I don’t know if this was supposed to count as a face turn, but it better not be. The New Day are magical heels. Don’t fix something if it isn’t broken, honestly. Also, putting the League of Nations in this is like a death sentence to anything fun about the New Day.
R-Truth vs. Curtis Axel
After, the Social outcasts emerged, chatting about what kind of cars they are, before being interrupted by a cheery R-Truth.
Distractions by the Social Outcasts allowed the others to help Axel get control over R-Truth before Goldust emerged to offer his assistance, taking down Slater. However, his takedown of Adam Rose inadvertently caused Truth the match. Goldust tried apologizing, but Truth walked away.
I don’t understand the point of putting this on the card without letting it develop in the slightest. I just don’t.
Roman Reigns vs. Dean Ambrose vs. Brock Lesnar (No. 1 Contender’s match for the WWE World Heavyweight Championship)
Lesnar wasted no time in sending Ambrose out of the ring and suplexing Reigns viciously . . . multiple times before Ambrose hit him with a missile dropkick before getting a suplex of his own.
The suplexes were plentiful as the match went on, with Lesnar hitting an F-5 on Reigns before Ambrose screwed up the pinfall, slapping Lesnar in the face before being treated to his own trip to Suplex City. He nearly hit an F-5 before Reigns intercepted with a spear and then a Superman Punch.
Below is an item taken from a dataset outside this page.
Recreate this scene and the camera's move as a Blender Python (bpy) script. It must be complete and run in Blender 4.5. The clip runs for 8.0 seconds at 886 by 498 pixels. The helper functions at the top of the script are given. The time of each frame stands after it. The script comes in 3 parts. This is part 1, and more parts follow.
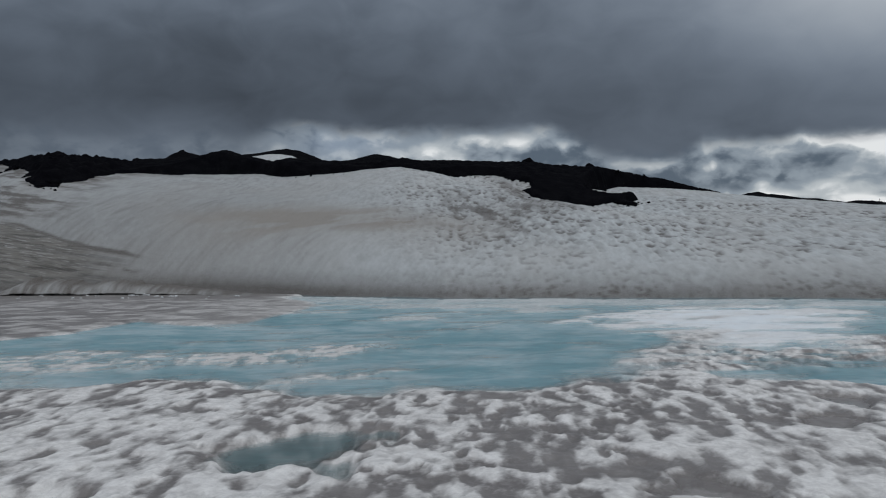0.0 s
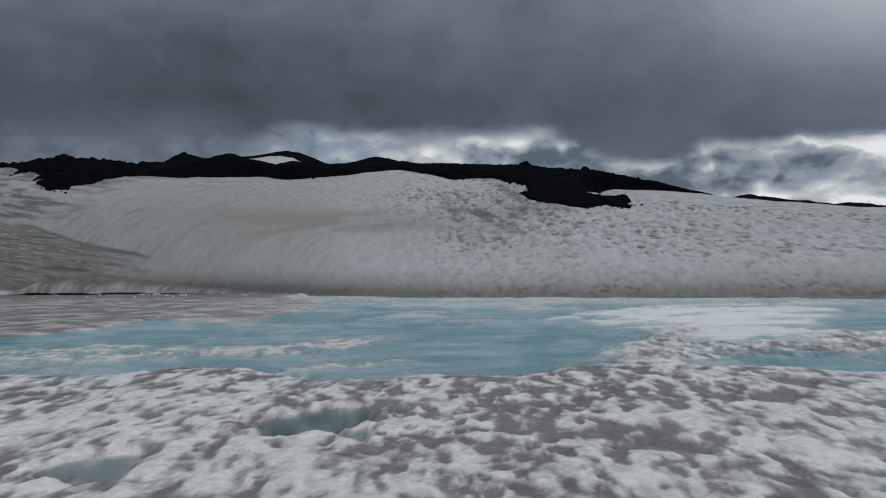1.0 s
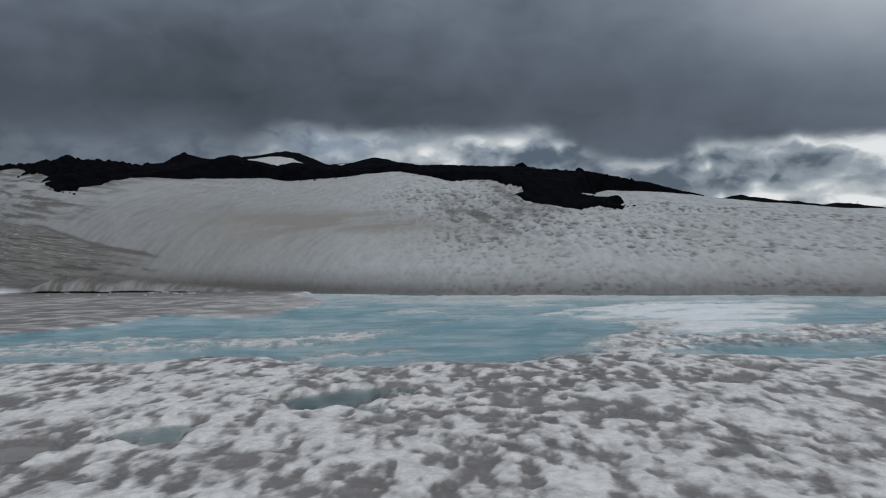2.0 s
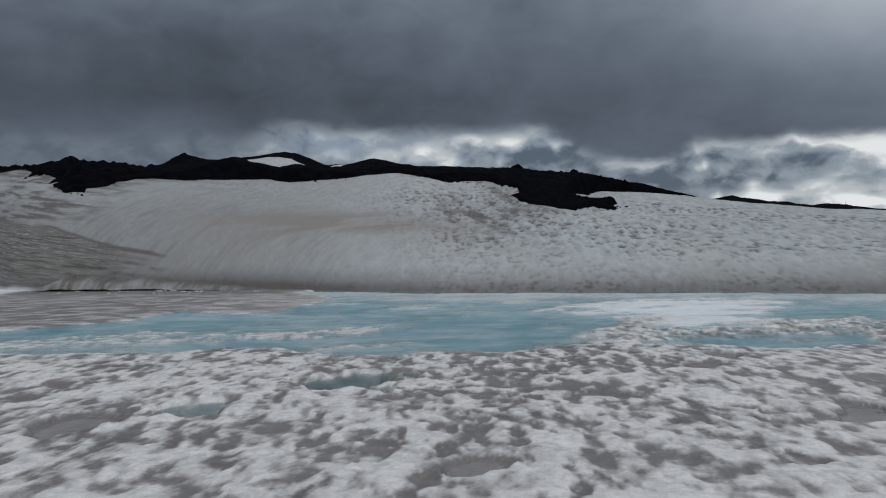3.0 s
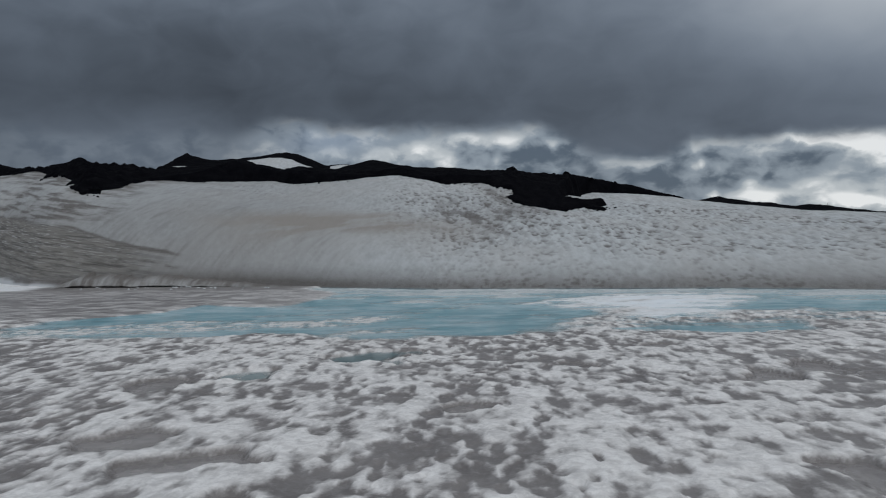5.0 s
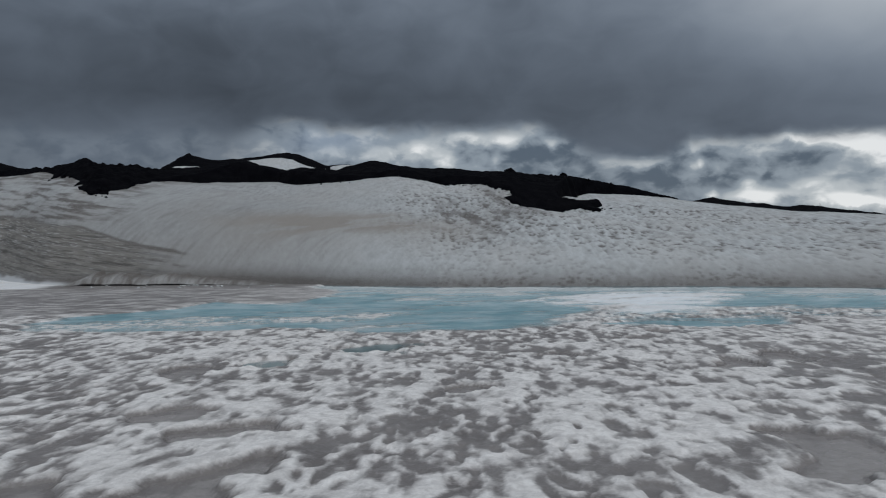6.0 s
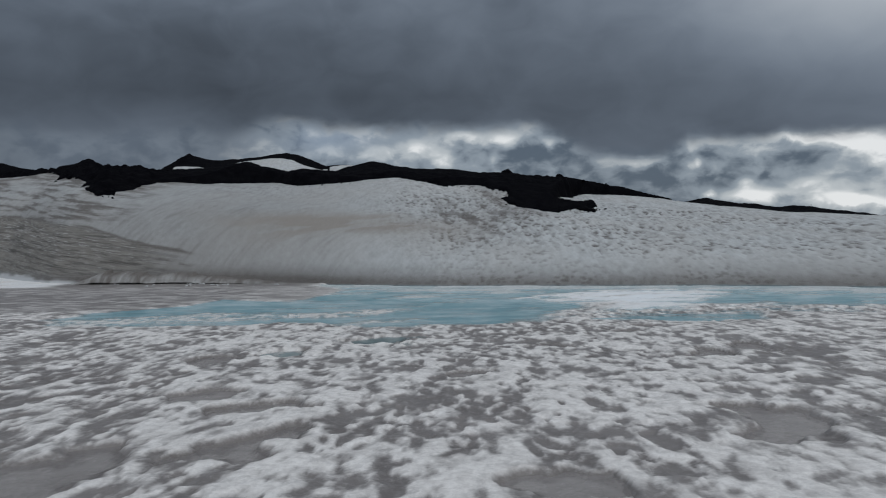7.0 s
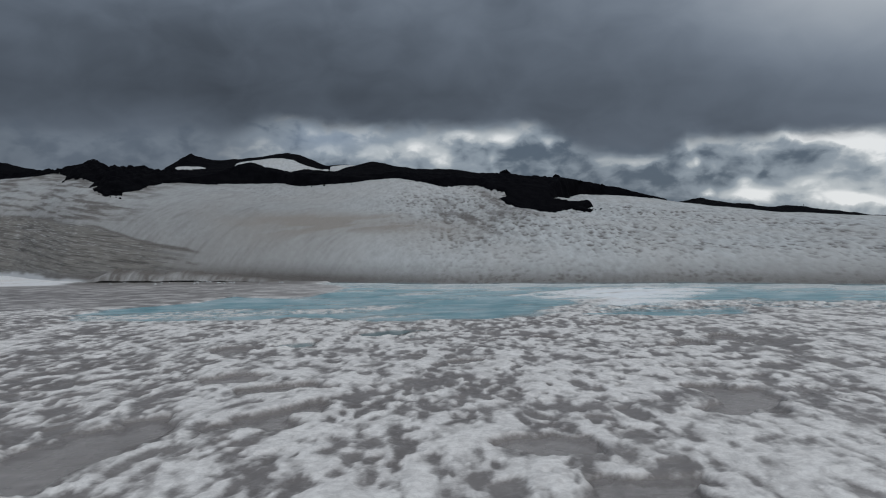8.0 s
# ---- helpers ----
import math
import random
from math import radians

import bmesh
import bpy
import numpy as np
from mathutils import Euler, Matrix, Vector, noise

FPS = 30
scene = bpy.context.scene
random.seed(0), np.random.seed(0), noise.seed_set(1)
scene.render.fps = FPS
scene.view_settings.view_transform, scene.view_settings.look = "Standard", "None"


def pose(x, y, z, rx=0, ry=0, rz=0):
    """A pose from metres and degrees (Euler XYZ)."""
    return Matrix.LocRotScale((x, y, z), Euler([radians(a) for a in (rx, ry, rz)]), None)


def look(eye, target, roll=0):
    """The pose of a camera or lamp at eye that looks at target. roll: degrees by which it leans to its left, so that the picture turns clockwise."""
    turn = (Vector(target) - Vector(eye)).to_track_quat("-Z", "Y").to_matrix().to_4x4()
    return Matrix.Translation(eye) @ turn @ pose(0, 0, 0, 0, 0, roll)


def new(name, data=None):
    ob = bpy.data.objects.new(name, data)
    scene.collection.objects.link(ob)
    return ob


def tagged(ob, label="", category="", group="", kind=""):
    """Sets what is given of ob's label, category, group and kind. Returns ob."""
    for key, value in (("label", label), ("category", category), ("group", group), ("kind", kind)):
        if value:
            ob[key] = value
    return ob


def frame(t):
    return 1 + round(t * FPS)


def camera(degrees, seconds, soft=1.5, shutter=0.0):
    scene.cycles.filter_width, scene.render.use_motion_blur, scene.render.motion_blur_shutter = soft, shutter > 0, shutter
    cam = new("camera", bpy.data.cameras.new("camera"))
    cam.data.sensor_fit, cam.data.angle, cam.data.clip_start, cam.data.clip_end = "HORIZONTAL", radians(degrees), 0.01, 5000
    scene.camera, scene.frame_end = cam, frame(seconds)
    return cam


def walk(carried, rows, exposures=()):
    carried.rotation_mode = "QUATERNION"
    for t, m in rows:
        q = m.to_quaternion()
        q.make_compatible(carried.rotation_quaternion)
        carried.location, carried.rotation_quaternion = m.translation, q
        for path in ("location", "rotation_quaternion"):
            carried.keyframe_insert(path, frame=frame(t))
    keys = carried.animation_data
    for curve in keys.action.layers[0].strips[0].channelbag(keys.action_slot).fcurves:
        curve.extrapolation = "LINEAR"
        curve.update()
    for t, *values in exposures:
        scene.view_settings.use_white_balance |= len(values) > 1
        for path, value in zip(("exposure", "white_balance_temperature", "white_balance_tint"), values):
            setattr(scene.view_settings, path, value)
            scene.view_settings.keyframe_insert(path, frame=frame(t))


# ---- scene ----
cam = camera(61.2, 8.0, soft=1.1)
PATH = [
    (0, (-0.072, -0.057, 3.013), (-0.068, 1.943, 3.005), -1.1),
    (0.5, (-0.096, -1.087, 3.038), (-0.092, 0.913, 3.031), -1.1),
    (1, (-0.129, -2.094, 3.039), (-0.121, -0.094, 3.033), -1.1),
    (1.5, (-0.189, -3.117, 3.06), (-0.177, -1.117, 3.053), -1.1),
    (3, (-0.35, -6.142, 3.12), (-0.326, -4.142, 3.11), -1.1),
    (3.5, (-0.388, -7.148, 3.141), (-0.361, -5.148, 3.13), -1.1),
    (4, (-0.418, -8.097, 3.156), (-0.388, -6.097, 3.144), -1.1),
    (4.5, (-0.443, -9.043, 3.175), (-0.412, -7.043, 3.162), -1.1),
    (6, (-0.58, -11.958, 3.235), (-0.545, -9.958, 3.219), -1.0),
    (6.5, (-0.641, -12.872, 3.257), (-0.603, -10.873, 3.241), -1.0),
    (7, (-0.706, -13.931, 3.282), (-0.665, -11.932, 3.264), -1.0),
    (7.5, (-0.769, -14.928, 3.307), (-0.726, -12.929, 3.287), -1.0),
    (8, (-0.822, -15.916, 3.325), (-0.778, -13.917, 3.304), -1.0),
]
walk(cam, [(t, look(eye, target, roll)) for t, eye, target, roll in PATH])

# ---------------------------------------------------------------- node helpers
class Nodes:
    """Short hand for building a node tree."""
    def __init__(self, tree):
        self.t = tree
        tree.nodes.clear()

    def add(self, kind, ins=()):
        n = self.t.nodes.new(kind)
        for k, v in dict(ins).items():
            self.put(n.inputs[k], v)
        return n

    def put(self, socket, v):
        if isinstance(v, bpy.types.NodeSocket):
            self.t.links.new(v, socket)
        else:
            socket.default_value = v

    def m(self, op, a, b=0.0, c=0.0, clamp=False):
        n = self.add("ShaderNodeMath")
        n.operation, n.use_clamp = op, clamp
        for i, v in enumerate((a, b, c)):
            self.put(n.inputs[i], v)
        return n.outputs[0]

    def mix(self, f, a, b, blend="MIX"):
        n = self.add("ShaderNodeMix")
        n.data_type, n.blend_type, n.clamp_factor = "RGBA", blend, True
        self.put(n.inputs["Factor"], f)
        self.put(n.inputs["A"], a if isinstance(a, bpy.types.NodeSocket) else (*a, 1))
        self.put(n.inputs["B"], b if isinstance(b, bpy.types.NodeSocket) else (*b, 1))
        return n.outputs["Result"]

    def step(self, v, lo, hi):
        n = self.add("ShaderNodeMapRange", {"Value": v, "From Min": lo, "From Max": hi})
        n.interpolation_type = "SMOOTHSTEP"
        return n.outputs["Result"]

    def line(self, v, stops):
        """Piecewise-linear curve through (input, output) stops, summed from clamped ramps."""
        out = stops[0][1]
        for (x0, y0), (x1, y1) in zip(stops, stops[1:]):
            n = self.add("ShaderNodeMapRange", {"Value": v, "From Min": x0, "From Max": x1, "To Min": 0.0, "To Max": y1 - y0})
            out = self.m("ADD", n.outputs["Result"], out)
        return out

    def bump2(self, u, v, cu, cv, su, sv):
        """A soft round hill of height one at (cu, cv)."""
        du = self.m("DIVIDE", self.m("SUBTRACT", u, cu), su)
        dv = self.m("DIVIDE", self.m("SUBTRACT", v, cv), sv)
        r = self.m("ADD", self.m("MULTIPLY", du, du), self.m("MULTIPLY", dv, dv))
        return self.m("POWER", 2.718, self.m("MULTIPLY", r, -1.0))

    def noise(self, vec, scale, detail=4.0, rough=0.55, warp=0.0):
        n = self.add("ShaderNodeTexNoise", {"Vector": vec, "Scale": scale, "Detail": detail, "Roughness": rough, "Distortion": warp})
        return n.outputs["Fac"]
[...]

Lesnar caught Reigns as he went for another, but Ambrose hit the low blow and the two powerbombed Lesnar into the announce table.
Ambrose attacked right away, throwing Reigns into the ring and unloading on him. Lesnar stirred, and the two brothers sent him into another announce table, actually burying him in the rubble. Sweet lord.
This time it was Reigns who attacked first, punching Ambrose before attempting a powerbomb that Ambrose fought out of before falling to a Superman Punch. However, a done Spear led to Ambrose hitting Dirty Deeds for what was TOTALLY a three count. But then Lesnar re-emerged, hitting a German Suplex on both men at once.
Reigns hit a Spear, but Lesnar locked in a submission lock. Reigns, however, powered to a stand as Ambrose emerged with a steel chair, unloading on Lesnar and Reigns both, only to walk into a spear by Reigns for the pinfall. Then, Triple H emerged, belt in tow, sarcastically applauding. The two stood facing each other to close the show.
That ending came out of nowhere, really doing nothing to make Reigns look strong since it was Ambrose who took out Lesnar. I don’t understand why they thought that would be a good idea. The result was predictable, and badly handled. I mean, in what world does Roman Reigns have the strength to spear Ambrose after taking all of those chair shots, hm?
It also elicited absolutely no emotion from me, which is not a good sign. It was so bland and poorly booked that I find myself leaving an otherwise entertaining pay-per-view with a sour taste in my mouth. That’s not how it’s supposed to be.
That being said, I don’t want this bland ending to overshadow some of the magic produced tonight. AJ Styles and Jericho stole the show. Two Divas matches both delivered. Kevin Owens and Ziggler shone. Basically, the first two hours of Fastlane were very, very good. But then Enzo and Cass didn’t debut, and not only did Reigns win, but he won in bland fashion, and only because Ambrose took out Lesnar first.
BOOK. HIM. BETTER. Sweet Jesus.
There’s still time to make me care about the main event. The ball’s in your court, WWE…good luck.